There are increasing risks of Mumbra bid getting scrapped, looking at continuing delays of bid opening date, and previous legacy of bid scrapping with 5 bidders that time. Similar is the case with Jharkhand, with 2 bids received each for Ranchi and Jamshedpur, and only one for Dhanbad. It is understood, that the overall market confidence on DF model is low at the moment, mainly because of reported contractual non-performance at Nagpur and Aurangabad DFs. Also there has been no recent success story on DF model post Torrent at Bhiwandi. These apprehensions of high risk of another failure with a new player is what is likely leading the utility to consider bid scrapping.

While above utility apprehensions might have some grounds, the opposite of it i.e. 'an established & experienced player will do good' has also examples, that were found untrue. For example:

  • same Torrent, is struggling to stabilise the Agra model
  • Reliance continue to struggle with Orissa, and has itself invited different versions of DF models with limited success
So it is not the limited experience of new players, that is causing current slow down in DF, but its the Model characteristics & its resulting forced dynamics from lack of proper planning, and non-involvement of relevant stakeholders during the design phase. The non-attractiveness of the DF model in its existing form to bankers is not only SPANCO's and GTL's problem, but it's a high risk to all other bidders as well. 
Big question is, who pays for these mistakes and delays? And real answer is everyone pays - the bidder, the utility, the State Exchequer and the end-customers. 

An ideal RFP design and bid process could include following:
  1. Engage bidders and seek what all inputs they would need in the baseline document. It might be good at this point, to form a core committee of 3 bidding companies, who will confirm to participate in the bid, and responsible to include & represent views of all bidders, throughout the bid process. This will be one mechanism for improved governance check.
  2. Prepare thorough baseline document (with recent year only as the Base year) including some on-site measurements, and results audited from established & independent firm. The process of audit and underlying assumptions should be clearly stated. 
  3. Let utility price separate money for detail baseline and audit report, but then let all potential bidders have confidence on the status of the network and its customer effects, before they even decide to participate in bidding.
  4. Next important step is to decide upon qualification requirements. Inviting only experienced Distribution players has risk of bringing old school, or even cartel to bring down rates. And inviting only young non-domain players has risk of non-performance. Amidst this, inviting consortium bidding with right technical & financial domain partners will be the right way to harness experience, creativity and better price discovery.
    • It could be made mandatory to share detailed Technical proposal as part of the bid submission, with some weightage in final bid grading and evaluation. This should include AT&C loss reduction plan and associated capex, opex & resourcing plans.
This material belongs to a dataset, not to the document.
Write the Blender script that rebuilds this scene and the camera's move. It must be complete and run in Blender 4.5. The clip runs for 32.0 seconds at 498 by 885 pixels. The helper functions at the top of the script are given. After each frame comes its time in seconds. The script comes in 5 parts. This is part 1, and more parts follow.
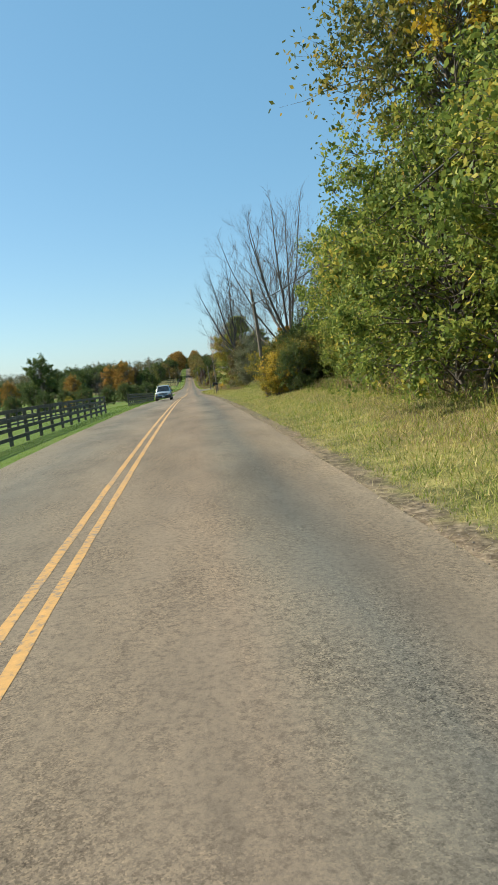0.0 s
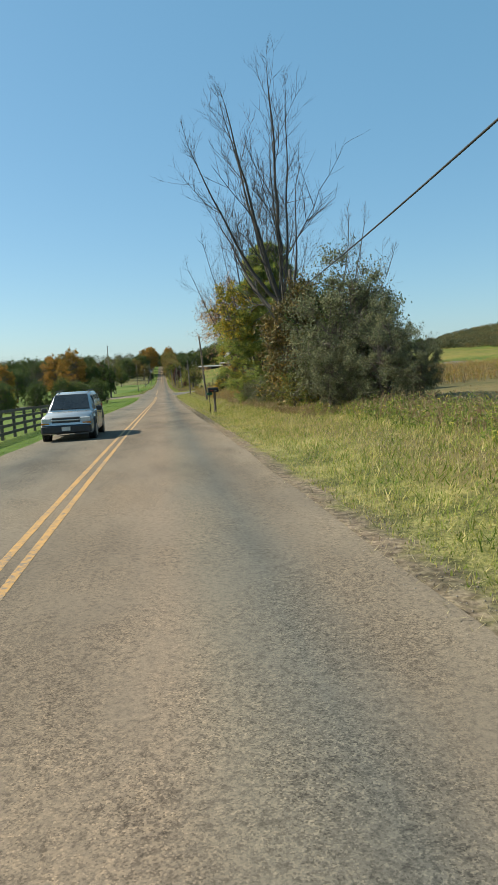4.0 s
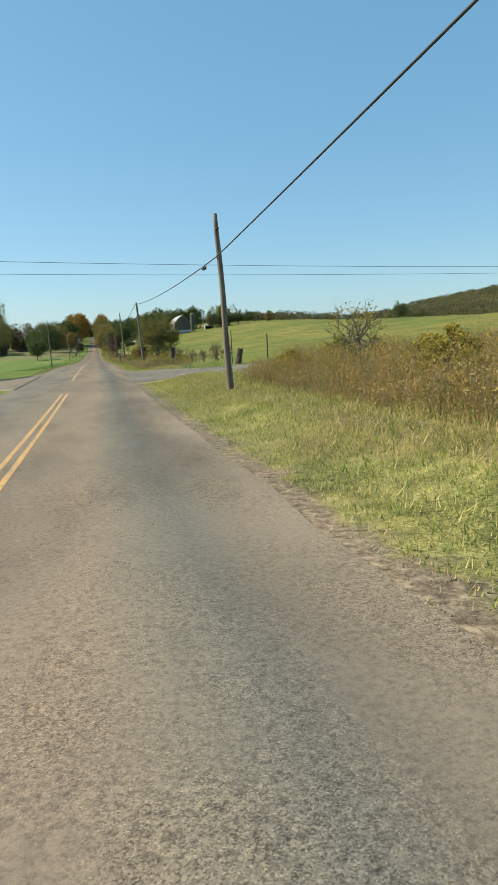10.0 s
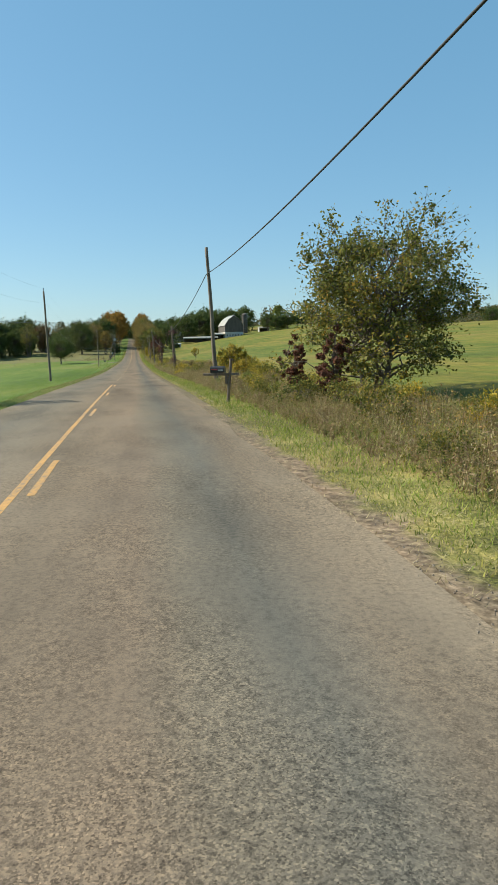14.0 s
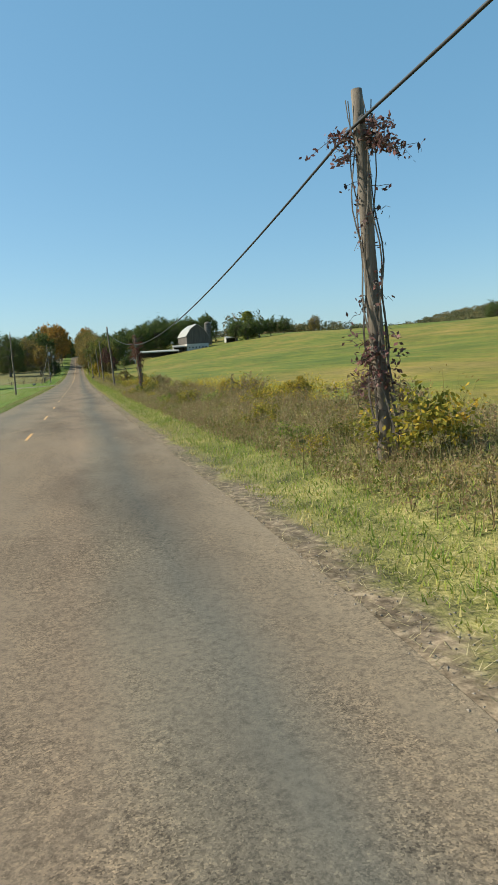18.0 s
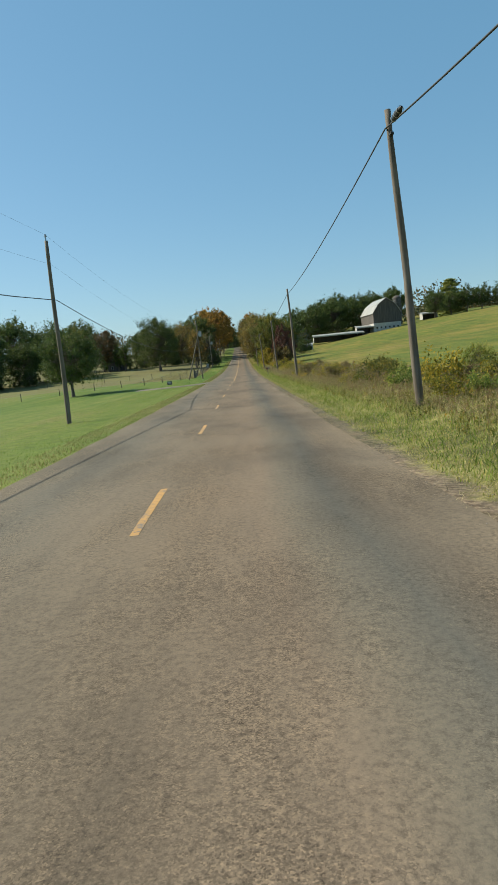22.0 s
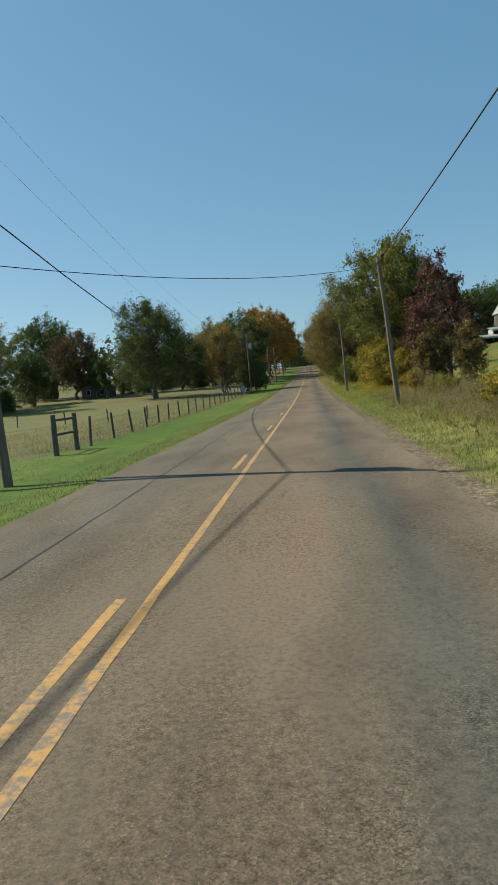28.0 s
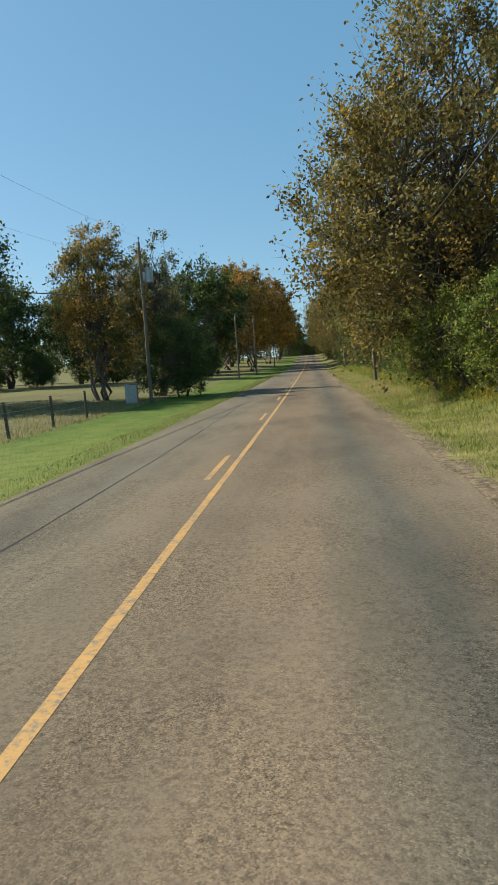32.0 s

In addition, it should state different partnerships in key areas like Metering/Billing, Transformer Mgmt, other Network Management, IT systems, Customer Engagement, Financing etc.
  5. Then detailed terms and conditions in RFP and DFA needs to be drafted. Some key points to address here are:
    • Minimum input price benchmark curve: Best will be not to bind the bidders with any fixed each year minimum rates. If still minimum benchmark rates given, then utility must share their assumptions, to arrive at the stated rates. 
    • BGs and different forms of Performance Guarantees: reasonable to distinguish serious players, and avoiding redundancy with Escrow 
    • Payment mechanism: well thought over Escrow mechanism, as it can hamper bidders position for securitising his assets including receivables for bank funding
    • Penalty/Incentives: Penalty and incentives should co-exist for both the bidders and also the utilities, for their respective SLAs 
    • Bid evaluation/opening criterion: A clear rule of conduct for evaluating bids, opening of bids (with scenarios like low # of bids, quality of bidders, timelines, refund money timelines etc.) should be agreed as part of DFA
    • Exit clause: Clarity on exit options from the DF model
  6. The pre-bid meeting should be preceded by a broader survey from all participating bidders, to appropriately address their concerns during the pre-bid meeting. 
  7. One focus group discussions with bankers, and other financial stakeholders should also be organised to review overall model's favorability for banking. 
  8. The utility should maintain a secured and transparent online bid room, for share of all information, and timely response to all bidders queries. The core committee should monitor governance of this online channel, to meet satisfaction of all bidders. 
  9. ...
The old ways of benefiting from information asymmetry should be dropped, and fresh thinking of rationale co-operation should be imbibed both in bidders and the utilities. 

For Mumbra and Jharkhand, the utilities earlier did not bother to clarify bidders queries and relevant concerns on engagement terms, and that is hitting them back now as lower response and that too from new players (see earlier blogs - Jharkhand Distribution Franchisee first pre-bid meeting; Shil-Mumbra-Kalwa revised Distribution Franchisee pre-bid meeting takeaways ). It now remains to be seen, on which side they drop their decision axe. If bid(s) still gets scrapped for re-tendering, one good hope for existing bidders to cherish, will be likely revised new lower benchmark rates, likely improved escrow mechanism, and hopefully reasonable Performance guarantee fees, to still give them competitive advantage in next round. However, based upon Jharkhand's experience, that will still not guarantee meeting utility's intention to bring experienced players in next round (At Jharkhand, lowering the benchmark rates brought only 2 out of 6 interested bidders. See Price bid curves and analytics from Jharkhand Distribution Franchisee projects).

We wish utilities start becoming more certain to avoid these types of uncertainties, by basing their design of DF tenders on more integrated & dynamical models of Utility and DF combined. 

Let the DF model scale-up to meet better the needs of our fellow countrymen.